Publications

[CVPR 2025] Skip Tuning: Pre-trained Vision-Language Models are Effective and Efficient Adapters Themselves
Shihan Wu, Ji Zhang, Pengpeng Zeng, Lianli Gao, Jingkuan Song, Heng Tao Shen
Prompt tuning (PT) has long been recognized as an effective and efficient paradigm for transferring large pre-trained vision-language models (VLMs) to downstream tasks by learning a tiny set of context vectors. Nevertheless, in this work, we reveal that freezing the parameters of VLMs during learning the context vectors neither facilitates the transferability of pre-trained knowledge nor improves the memory and time efficiency significantly. Upon further investigation, we find that reducing both the length and width of the feature-gradient propagation flows of the full fine-tuning (FT) baseline is key to achieving effective and efficient knowledge transfer. Motivated by this, we propose Skip Tuning, a novel paradigm for adapting VLMs to downstream tasks. Unlike existing PT or adapter-based methods, Skip Tuning applies Layer-wise Skipping (LSkip) and Class-wise Skipping (CSkip) upon the FT baseline without introducing extra context vectors or adapter modules. Extensive experiments across a wide spectrum of benchmarks demonstrate the superior effectiveness and efficiency of our Skip Tuning over both PT and adapter-based methods.

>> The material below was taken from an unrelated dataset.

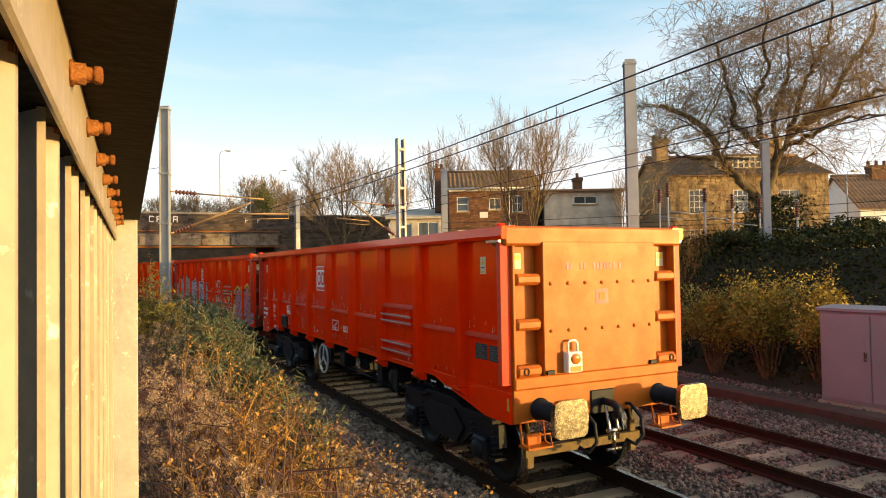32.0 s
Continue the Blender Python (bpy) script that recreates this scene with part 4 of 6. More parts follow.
def build_plants():
    build_undergrowth()
    for q, (x, y, r, h, n, m) in enumerate(((-4.70, 9.2, 0.40, 1.55, 1300, YELLOW_LEAF), (-4.0, 6.2, 0.42, 1.05, 1900, GREY_LEAF), (-4.1, 7.5, 0.5, 1.3, 2600, GREY_LEAF), (-4.15, 9.2, 0.65, 1.45, 2900, GREY_LEAF), (-4.1, 11.3, 0.7, 1.35, 2600, GREY_LEAF),
                                            (-4.0, 13.5, 0.7, 1.3, 2200, GREY_LEAF), (-4.2, 16.5, 0.8, 1.5, 2000, GREY_LEAF), (-3.95, 6.4, 0.45, 0.95, 1900, GREY_LEAF), (-3.95, 8.3, 0.5, 1.05, 2100, GREY_LEAF), (-3.85, 10.4, 0.5, 0.95, 1500, GREY_LEAF), (-4.2, 19.5, 0.9, 1.5, 1600, GREY_LEAF), (-3.85, 5.0, 0.42, 0.85, 1900, GREY_LEAF), (-4.15, 10.3, 0.6, 1.4, 2400, GREY_LEAF), (-3.9, 6.9, 0.4, 0.9, 1700, GREY_LEAF))):
        leafy_bush("buddleia_bush", "grey-green leafy buddleia bush with dry seed heads" if m is GREY_LEAF else "yellow-green buddleia bush beside the fence", x, y, r, h, int(n * 1.25), m, (0.078, 0.017), 30 + q, 0.35, stems=22)
    # bank behind the second track: yellow shrub, dark ivy hedge
    for q, (x, y, r, h, n) in enumerate(((7.7, 11.8, 1.0, 2.0, 8000), (7.9, 10.5, 1.1, 2.25, 9500), (8.0, 9.3, 1.0, 2.2, 8500), (7.3, 13.2, 0.9, 1.6, 5000))):
        leafy_bush("yellow_shrub", "yellowing leafy shrub at the foot of the bank", x, y, r, h, n, YELLOW_LEAF, (0.075, 0.04), 60 + q, 0.1, z0=0.0, stems=30, wood=BARK)
    rng = np.random.default_rng(9)
    n = 52000
    s, lat = rng.uniform(3, 34, n), 7.8 + 4.6 * rng.uniform(0, 1, n) ** 0.8
    p = grid_along(s, lat, 0 * s)
    p[:, 2] = ground_many(p[:, :2]) + np.abs(rng.normal(0, 0.2, n)) + np.array([0.35 * max(0, noise.noise((x * 0.5, y * 0.5, 7))) for x, y, _ in p])
    v, f = leaves(rng, p, 0.11, 0.075, 0.2)
    tagged(heap("ivy_bank", v, f, HEDGE), "dark ivy and bramble covering the cutting side", "ivy", kind="stuff")
    # unseen hedge added beyond the fence to give the wagon sides warm reflections
    n = 26000
    x, y = rng.uniform(-17.5, -14.5, n), rng.uniform(-14, 62, n)
    top = np.array([3.7 + 0.9 * noise.noise((a * 0.35, 0, 2)) + 0.5 * noise.noise((a * 1.3, 0, 5)) for a in y])
    p = np.stack([x, y, 1.2 + (top - 1.2) * rng.uniform(0, 1, n) ** 0.7], 1)
    v, f = leaves(rng, p, 0.42, 0.28, 0.2)
    tagged(heap("hedge", v, f, WINTER_HEDGE), "tall russet hedge added unseen beyond the fence", "hedge", kind="stuff")
    for q, (x, y, r, h, n) in enumerate(((13.5, 12.2, 1.5, 0.85, 5200), (15.8, 11.2, 1.6, 0.8, 5200), (17.8, 9.6, 1.6, 0.8, 5200), (18.6, 19.3, 1.3, 1.5, 4200), (20.5, 15.0, 1.8, 0.7, 4200), (11.6, 14.8, 1.3, 0.6, 3600))):
        leafy_bush("evergreen_bush", "dark green dense bush on top of the bank", x, y, r, h, n, HEDGE, (0.11, 0.07), 80 + q, 0.15, stems=24)
    # dry brown scrub along the foot of the houses and the bridge wing wall
    n = 30000
    s, lat = rng.uniform(14, 47, n), rng.uniform(7.4, 12.5, n)
    p = grid_along(s, lat, 0 * s)
    p[:, 2] = ground_many(p[:, :2]) - 0.02
    v, f = ribbons(rng, p, rng.uniform(0.3, 1.3, n), np.full(n, 0.012), 0.7)
    tagged(heap("dry_scrub", v, f, DRY), "dry brown scrub on the cutting side", "undergrowth", kind="stuff")
    big_tree()
    bare_tree("bare_tree", "slender many-stemmed bare tree above the cutting", 15.6, 33.4, 12.6, 6.8, 5, stems=4, fan=0.45, trunk=0.11)
    bare_tree("bare_tree", "rounded many-stemmed bare tree beside the bridge", 9.35, 49.0, 12.4, 8.4, 12, stems=4, fan=0.6, trunk=0.14)
    bare_tree("bare_tree", "thin bare tree beside the brick house", 15.8, 45.4, 13.2, 4.2, 14, stems=2, fan=0.2, trunk=0.13)
    bare_tree("bare_tree", "bare tree beyond the bridge", 18.6, 62.5, 13.2, 4.6, 15, stems=2, fan=0.3, trunk=0.14)
    bare_tree("bare_tree", "pale bare tree beyond the bridge", 5.6, 66.0, 12.0, 7.0, 17, stems=4, fan=0.5, z0=5, trunk=0.12)
    bare_tree("bare_tree", "reddish bare tree beyond the bridge", 9.3, 64.0, 11.2, 5.0, 19, stems=4, fan=0.5, z0=5, trunk=0.10)
    bare_tree("sapling", "thin bare sapling by the grey building", 19.9, 29.4, 8.3, 2.2, 23, stems=2, fan=0.15, trunk=0.05, levels=3)
    bare_tree("bare_tree", "bare tree behind the white house", 61, 43.6, 10.1, 5.5, 29, stems=2, fan=0.3, trunk=0.2)
    for q, (x, y, h, w) in enumerate(((-6.0, 64, 9.2, 4.2), (-3.0, 62, 9.4, 3.6), (-0.6, 64, 9.9, 3.0), (1.5, 62, 9.3, 4.6), (3.6, 63, 9.5, 4.0), (-9.5, 64, 9.2, 5))):
        bare_tree("roadside_shrub", "straw-coloured bare shrub behind the parapet", x, y, h, w, 40 + q, stems=6, fan=0.7, z0=6.0, trunk=0.04, levels=3, mat=DRY)
    leafy_bush("conifer_bush", "yellow-green conifer bush behind the bridge", 5.5, 62.5, 1.1, 4.2, 5200, CONIFER, (0.16, 0.07), 70, 0.0, z0=6.0, stems=20)
    leafy_bush("russet_bush", "russet-leaved bush beside the brick house", 16.8, 30.4, 0.8, 1.6, 1500, RUSSET_LEAF, (0.11, 0.07), 72, 0.2)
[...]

[Submit to TPAMI] Rethinking Conditional Prompt Tuning for Vision-Language Models
Ji Zhang, Shihan Wu, Pengpeng Zeng, Lianli Gao, Jingkuan Song, Heng Tao Shen
Prompt tuning has demonstrated remarkable success in adapting large Vision-Language pretrained Models (VLPMs) to a variety of downstream tasks. Despite the great promise, existing prompt learning methods often struggle to overcome the Base-New Tradeoff (BNT) problem, i.e. as VLPMs are better tuned to a base (or target) task, their ability to generalize to new tasks diminishes. Recent work on conditional prompt learning addresses this problem by replacing static prompts with dynamic Visual Image Information (VII)-conditioned prompts, improving the model’s generalization to new tasks to some extent. In this work, we identify a critical issue with existing conditional prompt tuning approaches: the performance gains on new tasks do not benefit from the VII injected into the prompt. In fact, even a random noise-conditioned prompt can outperform the VII-conditioned counterpart. On further analysis, we find that learning dynamic prompts conditioned on Textual Class Information (TCI) is the key to solving the BNT problem in prompt tuning. Motivated by this, we propose Class-adaptive Prompt Tuning (CaPT), which enables fast adaptation of tuned models to new classes by learning TCI-conditioned prompts from the base task classes. Notably, our CaPT is orthogonal to existing unconditional prompt tuning approaches and can be used as a plugin to enhance them with negligible additional computational cost. Extensive experiments on several datasets show the strong flexibility and effectiveness of CaPT. CaPT consistently improves the performance of a broad spectrum of prompt tuning methods across base-to-new generalization, cross-dataset generalization and cross-domain generalization settings.
[Code]

[CVPR 2024] DePT: Decoupled Prompt Tuning
Ji Zhang#, Shihan Wu#, Lianli Gao, Heng Tao Shen, Jingkuan Song
Prompt tuning has shown great success in adapting large vision-language pre-trained models to downstream tasks. A plethora of methods have been proposed to tackle the base- new tradeoff (BNT) dilemma, i.e., the better the adapted model generalizes to the base (a.k.a. target) task, the worse it generalizes to new tasks, and vice versa. Despite this, the BNT problem is still far from being resolved and its underlying mechanisms are poorly understood. In this work, we bridge this gap by proposing Decoupled Prompt Tuning (DePT), a first framework tackling the BNT problem from a feature decoupling perspective. Specifically, through an in-depth analysis on the learned features of the base and new tasks, we observe that the BNT stems from a channel bias issue, i.e., the vast majority of feature channels are occupied by base-specific knowledge, resulting in the collapse oftask-shared knowledge important to new tasks. To address this, DePT decouples base-specific knowledge from feature channels into an isolated feature space during prompt tuning, so as to maximally preserve task-shared knowledge in the original feature space for achieving better zero-shot generalization on new tasks. DePT is orthogonal to existing prompt tuning methods, hence it can tackle the BNT problem for all of them. Extensive experiments on 11 datasets show the strong flexibility and effectiveness of DePT.